Successive governments have relied on Australia's Foreign Investment Policy (Policy) to supplement the requirements in the Foreign Acquisitions and Takeovers Act 1975 (Act), and have on occasions revised the Policy to expand the categories of foreign investment proposals that are screened. Changes to the Policy have often been bolstered by enacting amendments to the Act that applied retrospectively with effect from the date of the change to the Policy or the making of a public announcement. For example, on 12 February 2009, the former Government announced amendments to clarify the operation of the Act to ensure that it applied equally to all foreign investments irrespective of the way they are structured. The amending legislation, the  Foreign Acquisitions and Takeovers Amendment Act 2010 , received Royal Assent on 12 February 2015 and applied retrospectively to the date of the announcement.

While this approach has enabled successive governments to protect the national interest by quickly amending Australia's foreign investment framework in response to changing circumstances, the disadvantage of this approach is that it has frequently relied on either enacting legislation which has retrospective effect or on making amendments to the Policy. By allowing regulations to be made which provide that a specified action is a significant action or a notifiable action, the need to rely on the Policy or retrospective legislation will be minimised.
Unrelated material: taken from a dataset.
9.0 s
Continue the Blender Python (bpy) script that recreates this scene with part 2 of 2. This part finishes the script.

Altering the disallowance provisions that apply to the making of regulations under the Act would undermine the utility of introducing the new regulation-making powers, and would force governments to continue to rely on making amendments to the Policy in response to changing circumstances.
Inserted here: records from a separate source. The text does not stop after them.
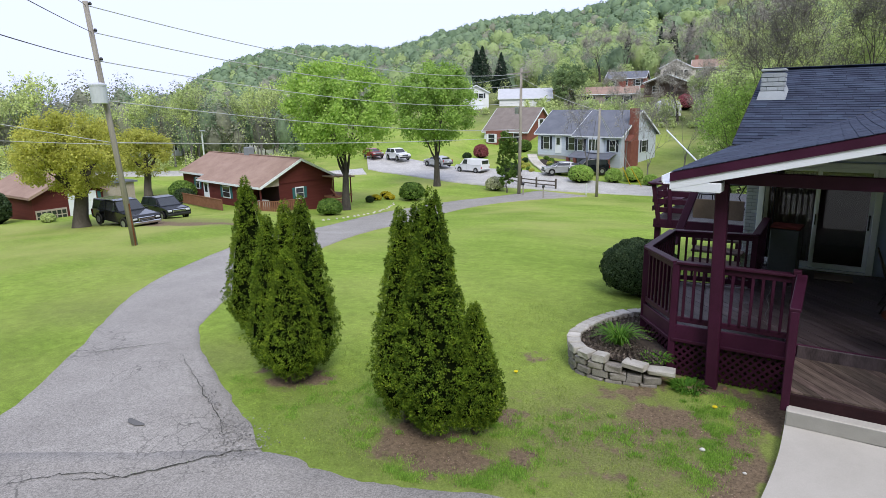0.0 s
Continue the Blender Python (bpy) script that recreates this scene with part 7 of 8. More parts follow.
def far_window(house, x, y, z, w, h, face, shutter=None, sill=True):
    """A framed window on a wall. face: 'y-' the front, 'x+' the right-hand end."""
    def place(u, d, v, su, sd, sv):
        return ((x + u, y - d, z + v), (su, sd, sv)) if face == "y-" else ((x + d, y + u, z + v), (sd, su, sv))
    c, s = place(0, 0.03, 0, w + 0.16, 0.06, h + 0.16)
    win = part("window", B().box(c, s, 0.01), WHITE, house)
    for k in (-1, 1):
        c, s = place(0, 0.065, k * h / 4, w, 0.02, h / 2 - 0.04)
        part("pane", B().box(c, s), DARK_GLASS, win)
    if shutter is not None:
        for k in (-1, 1):
            c, s = place(k * (w / 2 + 0.28), 0.03, 0, 0.36, 0.05, h + 0.1)
            part("shutter", B().box(c, s, 0.01), shutter, win)
    return win


def far_door(house, x, y, z, w, h, material=WHITE, face="y-"):
    c, s = ((x, y - 0.03, z + h / 2), (w + 0.16, 0.06, h + 0.1)) if face == "y-" else ((x + 0.03, y, z + h / 2), (0.06, w + 0.16, h + 0.1))
    d = part("door", B().box(c, s, 0.01), material, house)
    c, s = ((x, y - 0.07, z + h * 0.68), (w * 0.6, 0.02, h * 0.4)) if face == "y-" else ((x + 0.07, y, z + h * 0.68), (0.02, w * 0.6, h * 0.4))
    part("pane", B().box(c, s), DARK_GLASS, d)


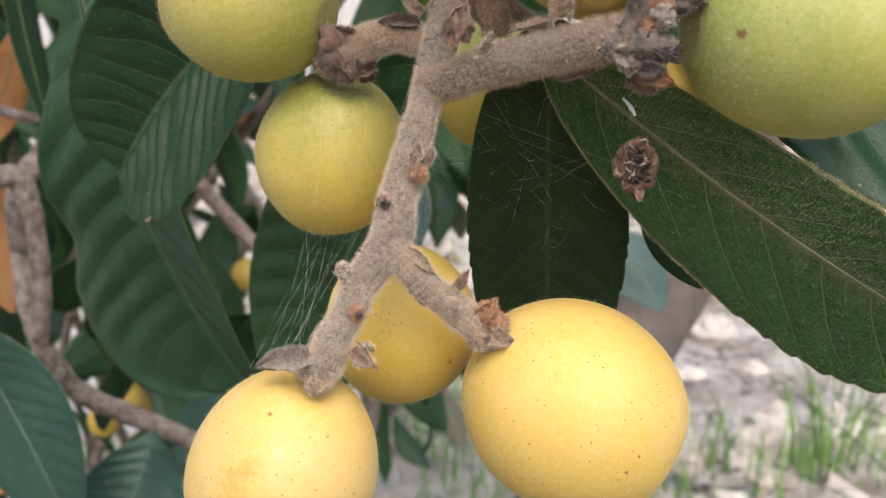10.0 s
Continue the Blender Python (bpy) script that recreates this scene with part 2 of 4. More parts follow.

Committee further response

The committee thanks the Treasurer for this detailed response, though notes that it would have been useful to receive the information before the bill was passed by both Houses of Parliament. The committee notes the Treasurer’s advice to the effect that:

• in the past the system has relied on changes to Australia’s Foreign Investment Policy to supplement the requirements in the current Act;

• if necessary, the Act was then amended with retrospective effect;

• by allowing regulations to be made which provide that a specified action is a significant action or a notifiable action, the need to rely on the Policy or retrospective legislation will be minimised; and

• ‘altering the disallowance provisions that apply to the making of regulations under the Act would undermine the utility’ of the proposed approach.

continued

While it may be accepted that the proposed system is an improvement on reliance on a combination of policy change and retrospective legislation, the committee remains concerned about the significance of the matters being delegated. The committee is of the view that a revised disallowance process could be used to appropriately retain Parliamentary involvement in the legislative process without compromising flexibility and responsiveness. However, as the bill has already been passed the committee makes no further comment about the bill.